Bitte weniger Pompös
Mit dem Staatsfeiertag am 28. Oktober wird in Tschechien die tschechische Demokratie gewürdigt. Der vor 87 Jahren gegründete tschechoslowakische Staat berief sich auf liberale und demokratische Traditionen. Das entsprach der Überzeugung des Staatsgründers Masaryk, dem entsprach auch die mehr als fünfzig-jährige Verfassungstradition der vorangegangenen Monarchie. Wenngleich dieses demokratische Erbe der Republik vor dem Zweiten Weltkrieg nicht ohne Fehl und Tadel ist, hat es seine Kontinuitäten bis in die heutigen Tage.

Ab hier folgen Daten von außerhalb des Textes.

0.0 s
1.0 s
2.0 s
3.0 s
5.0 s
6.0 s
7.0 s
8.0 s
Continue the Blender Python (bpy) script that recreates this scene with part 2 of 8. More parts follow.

Ein Beispiel: Wenngleich alle politischen Akteure von Václav Havel, über Václav Klaus, bis hin zu Jiří Paroubek die Demokratie hie und da gern etwas gestutzt hätten, ist es keinem bislang gelungen.

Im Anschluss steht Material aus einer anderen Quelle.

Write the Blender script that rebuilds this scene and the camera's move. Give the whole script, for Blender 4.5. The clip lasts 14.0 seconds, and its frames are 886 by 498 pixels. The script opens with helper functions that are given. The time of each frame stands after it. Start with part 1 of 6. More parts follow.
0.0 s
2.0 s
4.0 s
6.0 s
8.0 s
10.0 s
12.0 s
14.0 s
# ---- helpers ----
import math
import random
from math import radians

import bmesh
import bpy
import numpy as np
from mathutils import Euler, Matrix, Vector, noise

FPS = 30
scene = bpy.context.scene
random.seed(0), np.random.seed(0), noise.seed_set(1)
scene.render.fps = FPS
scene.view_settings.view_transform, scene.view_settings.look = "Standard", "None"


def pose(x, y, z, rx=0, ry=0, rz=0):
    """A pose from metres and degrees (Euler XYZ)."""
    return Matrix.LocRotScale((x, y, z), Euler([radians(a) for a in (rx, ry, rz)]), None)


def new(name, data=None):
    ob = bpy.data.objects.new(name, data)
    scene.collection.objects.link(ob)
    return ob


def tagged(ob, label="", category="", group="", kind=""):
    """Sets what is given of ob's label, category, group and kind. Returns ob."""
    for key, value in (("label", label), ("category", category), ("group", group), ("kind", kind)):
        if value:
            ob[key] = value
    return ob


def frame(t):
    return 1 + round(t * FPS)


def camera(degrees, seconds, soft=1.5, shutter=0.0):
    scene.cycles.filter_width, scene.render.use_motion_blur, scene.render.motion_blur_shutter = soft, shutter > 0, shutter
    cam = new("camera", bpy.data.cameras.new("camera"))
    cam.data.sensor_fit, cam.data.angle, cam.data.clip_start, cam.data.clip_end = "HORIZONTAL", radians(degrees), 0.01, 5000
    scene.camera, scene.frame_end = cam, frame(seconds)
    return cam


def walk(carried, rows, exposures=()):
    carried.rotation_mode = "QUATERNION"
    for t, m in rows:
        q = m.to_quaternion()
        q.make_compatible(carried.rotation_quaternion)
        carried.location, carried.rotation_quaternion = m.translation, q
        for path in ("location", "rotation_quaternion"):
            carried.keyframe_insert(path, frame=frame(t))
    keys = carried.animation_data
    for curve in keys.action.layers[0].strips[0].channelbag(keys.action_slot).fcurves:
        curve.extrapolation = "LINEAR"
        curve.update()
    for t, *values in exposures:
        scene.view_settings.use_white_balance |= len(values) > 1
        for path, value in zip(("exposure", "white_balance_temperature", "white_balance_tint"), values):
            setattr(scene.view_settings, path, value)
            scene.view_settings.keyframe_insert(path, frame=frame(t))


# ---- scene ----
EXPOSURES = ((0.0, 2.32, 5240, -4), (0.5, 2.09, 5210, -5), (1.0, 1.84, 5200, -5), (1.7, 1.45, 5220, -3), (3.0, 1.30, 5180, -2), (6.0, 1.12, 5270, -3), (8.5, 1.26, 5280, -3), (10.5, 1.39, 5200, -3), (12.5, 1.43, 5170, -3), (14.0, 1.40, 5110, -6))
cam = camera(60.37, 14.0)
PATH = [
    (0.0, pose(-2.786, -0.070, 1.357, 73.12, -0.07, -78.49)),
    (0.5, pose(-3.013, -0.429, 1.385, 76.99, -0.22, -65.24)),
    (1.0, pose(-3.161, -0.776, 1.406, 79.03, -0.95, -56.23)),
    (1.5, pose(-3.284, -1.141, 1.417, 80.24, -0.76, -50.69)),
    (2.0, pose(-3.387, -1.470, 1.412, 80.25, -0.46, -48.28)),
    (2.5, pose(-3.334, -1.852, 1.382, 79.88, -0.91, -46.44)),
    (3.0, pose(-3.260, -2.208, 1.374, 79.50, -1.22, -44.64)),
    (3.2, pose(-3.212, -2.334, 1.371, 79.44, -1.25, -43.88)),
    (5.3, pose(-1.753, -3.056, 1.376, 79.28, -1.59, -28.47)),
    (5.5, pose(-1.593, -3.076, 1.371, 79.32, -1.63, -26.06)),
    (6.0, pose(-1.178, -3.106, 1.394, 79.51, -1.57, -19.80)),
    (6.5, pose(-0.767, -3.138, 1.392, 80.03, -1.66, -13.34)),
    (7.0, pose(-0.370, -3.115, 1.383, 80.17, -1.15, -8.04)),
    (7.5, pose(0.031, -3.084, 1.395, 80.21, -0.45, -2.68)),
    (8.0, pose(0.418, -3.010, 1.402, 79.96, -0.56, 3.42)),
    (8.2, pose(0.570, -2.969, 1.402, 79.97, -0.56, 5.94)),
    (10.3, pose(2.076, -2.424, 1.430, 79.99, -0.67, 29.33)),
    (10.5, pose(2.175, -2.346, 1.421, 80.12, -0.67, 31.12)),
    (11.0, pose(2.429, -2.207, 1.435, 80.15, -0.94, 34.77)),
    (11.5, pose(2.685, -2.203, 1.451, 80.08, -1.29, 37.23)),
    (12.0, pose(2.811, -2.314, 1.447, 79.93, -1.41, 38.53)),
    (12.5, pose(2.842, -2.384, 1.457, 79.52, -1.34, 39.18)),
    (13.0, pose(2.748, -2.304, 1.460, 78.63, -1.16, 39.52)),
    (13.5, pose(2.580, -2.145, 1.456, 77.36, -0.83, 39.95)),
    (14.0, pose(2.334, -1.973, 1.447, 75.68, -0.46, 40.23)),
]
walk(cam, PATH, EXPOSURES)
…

Aber sie hat auch Unzulänglichkeiten, die tschechische Demokratie. Das wird an ganz einfachen Dingen deutlich. Beispielsweise beim Ablauf des alljährlichen, pompösen Aktes auf der Prager Burg, bei dem verdiente Bürger gewürdigt werden. Da marschiert eine militärische Einheit, die Burgwache auf, in grotesken Uniformen, die einst Präsident Havel entwerfen ließ. Für Havel, den Theatermenschen, spielte dabei eine gehörige Portion Ironie oder auch Selbstironie eine Rolle.
Doch heute wird dies todernst genommen. Vor dem tschechischen Staatsoberhaupt schreiten die aufgeputzten Soldaten einher, mit gezückten Säbeln, versteht sich. Dabei erklingen die Fanfaren einer romantischen Oper, deren Handlung einem literarischen Betrug entliehen wurde. Vielen Tschechen zucken die Mundwinkel, wenn sie die Uniformen der slowakischen Präsidentenwache sehen. Aber die tschechische Burgwache ist nur eine andere Version der gleichen Abart.

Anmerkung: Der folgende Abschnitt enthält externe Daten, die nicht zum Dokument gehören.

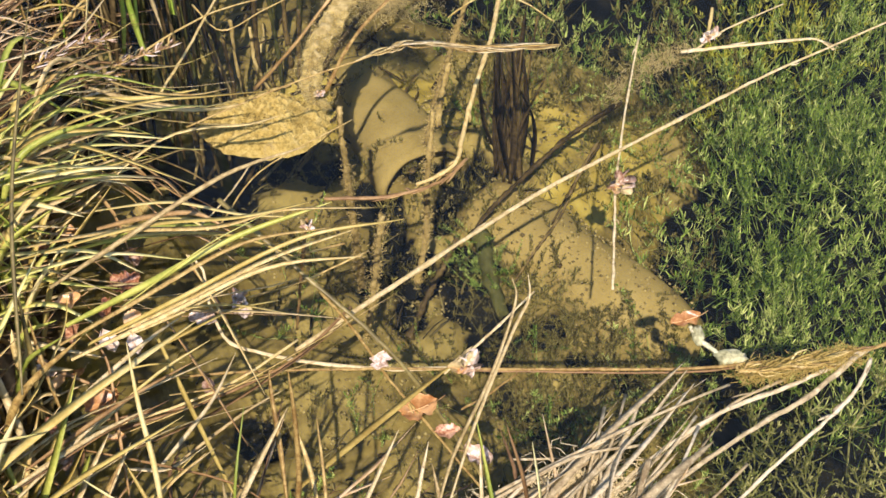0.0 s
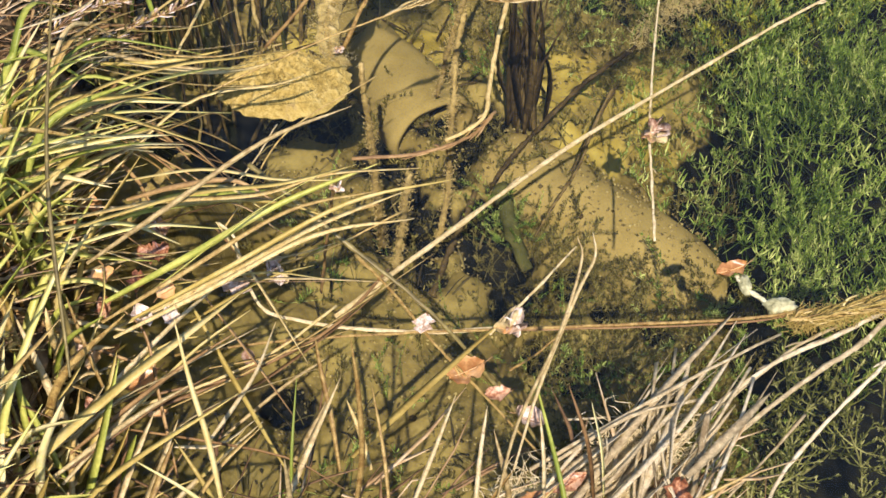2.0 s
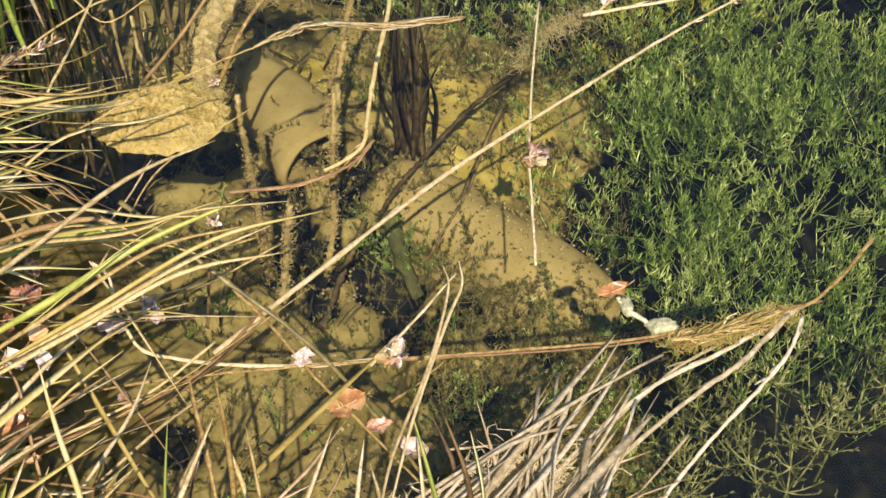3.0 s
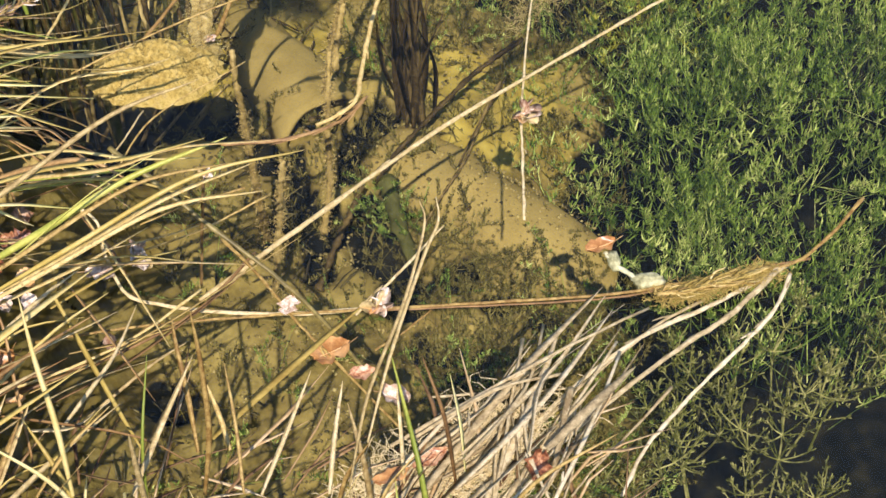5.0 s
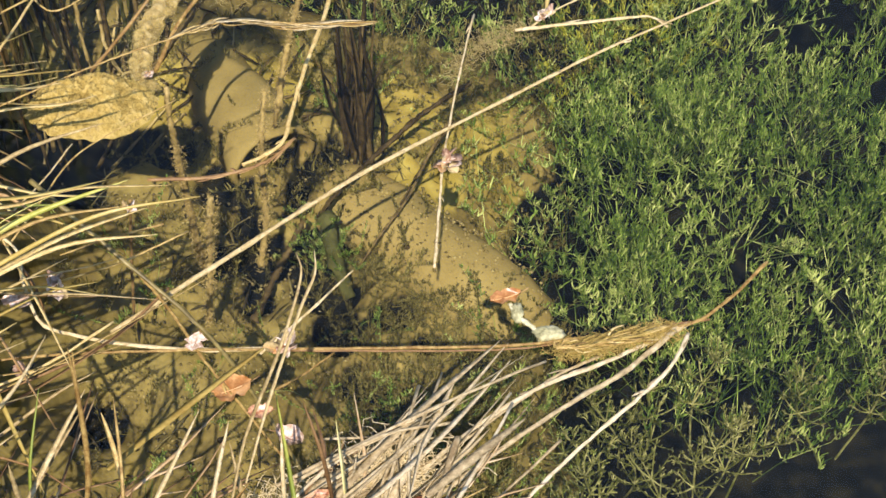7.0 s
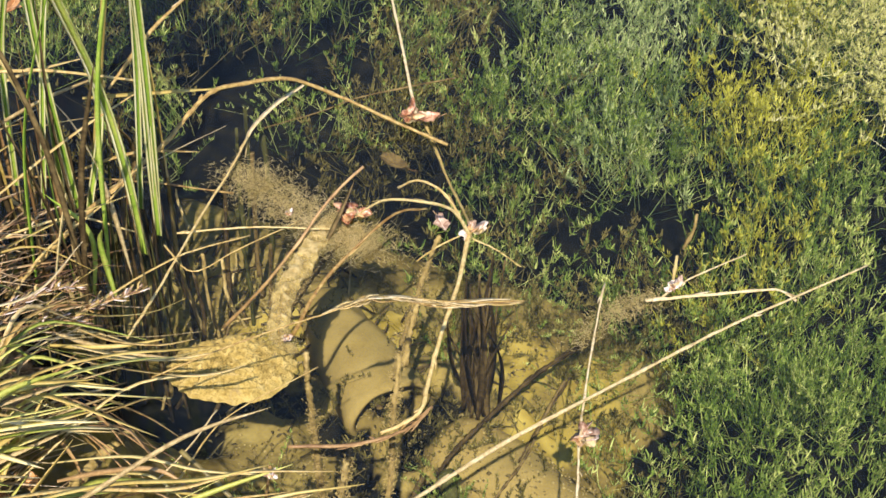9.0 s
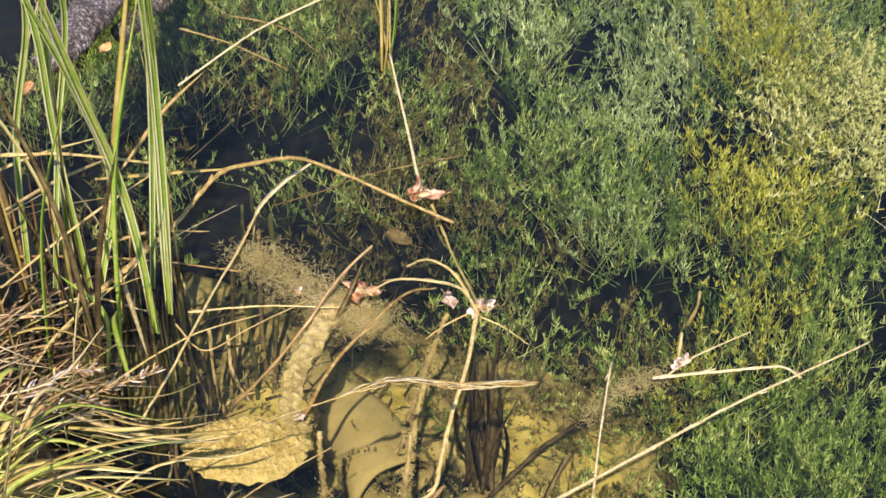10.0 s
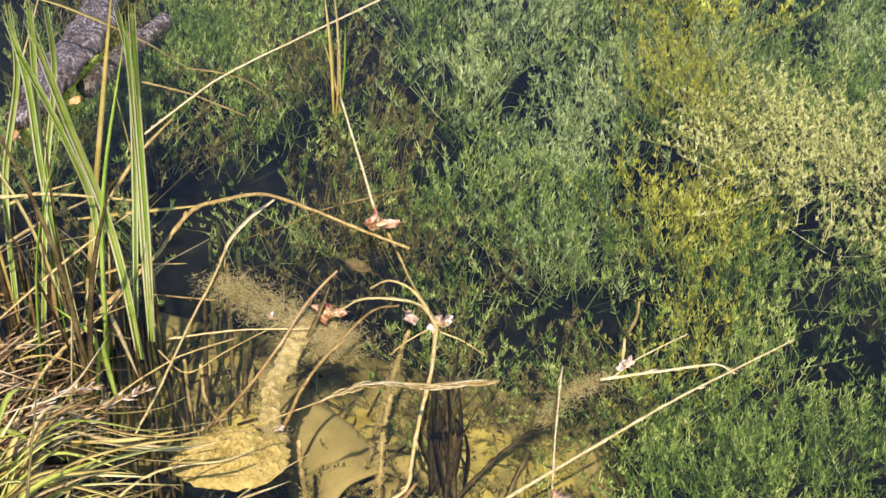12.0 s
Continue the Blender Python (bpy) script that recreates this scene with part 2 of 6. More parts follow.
# ---- shaping helpers ----
def mesh_from(name, verts, faces, mat, smooth=True):
    me = bpy.data.meshes.new(name)
    me.from_pydata([tuple(v) for v in verts], [], faces)
    me.materials.append(mat)
    if smooth:
        me.polygons.foreach_set("use_smooth", [True] * len(me.polygons))
    me.update()
    return me


def part(name, me, parent, label=""):
    ob = new(name, me)
    ob.parent = parent
    return tagged(ob, label)


def curve_points(ctrl, per=6):
    """A smooth line through a few control points."""
    p = [Vector(c) for c in ctrl]
    if len(p) == 2:
        return [p[0].lerp(p[1], i / per) for i in range(per + 1)]
    out = []
    q = [2 * p[0] - p[1], *p, 2 * p[-1] - p[-2]]
    for i in range(1, len(q) - 2):
        a, b, c, d = q[i - 1:i + 3]
        for j in range(per):
            t = j / per
            out.append(0.5 * (2 * b + (c - a) * t + (2 * a - 5 * b + 4 * c - d) * t * t + (3 * b - a - 3 * c + d) * t ** 3))
    out.append(p[-1])
    return out


def frames_along(pts):
    res, n = [], None
    for i, p in enumerate(pts):
        t = (pts[min(i + 1, len(pts) - 1)] - pts[max(i - 1, 0)]).normalized()
        if n is None:
            n = Vector((0, 0, 1)) if abs(t.z) < 0.9 else Vector((0, -1, 0))
        n = (n - t * n.dot(t)).normalized()
        res.append((p, t.cross(n), n))
    return res


def sweep(V, Fc, pts, radius, sides=6, flat=1.0, twist=0.0, rough=0.0, rng=random):
    """Adds a closed tube along pts. radius: function of 0..1. flat: height of the section over its width."""
    base = len(V)
    fr = frames_along(pts)
    n = len(fr)
    for i, (p, s, u) in enumerate(fr):
        f = i / (n - 1)
        r = radius(f)
        for k in range(sides):
            a = 2 * math.pi * k / sides + twist * f
            rr = r * (1 + rough * (rng.random() - 0.5) * 2)
            V.append(p + s * (math.cos(a) * rr) + u * (math.sin(a) * rr * flat))
    for i in range(n - 1):
        for k in range(sides):
            k2 = (k + 1) % sides
            Fc.append((base + i * sides + k, base + i * sides + k2, base + (i + 1) * sides + k2, base + (i + 1) * sides + k))
    Fc.append(tuple(base + k for k in reversed(range(sides))))
    Fc.append(tuple(base + (n - 1) * sides + k for k in range(sides)))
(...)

Auch der Sitz des Präsidenten ist doch einfach überdimensioniert. Stellen wir uns einmal vor, das Staatsoberhaupt würde in der nur wenige Meter von der Burg entfernten Kramář-Villa residieren. Die wird momentan zwar vom Premier genutzt, aber aus Kostengründen könnte er sie ja für den Präsidenten frei machen. Und bewacht würde die Villa wie heute auch von ganz gewöhnlichen Polizisten. Und der Präsident würde ohne Fanfaren einherschreiten: wie ein normaler Sterblicher eben, der er ja auch ist.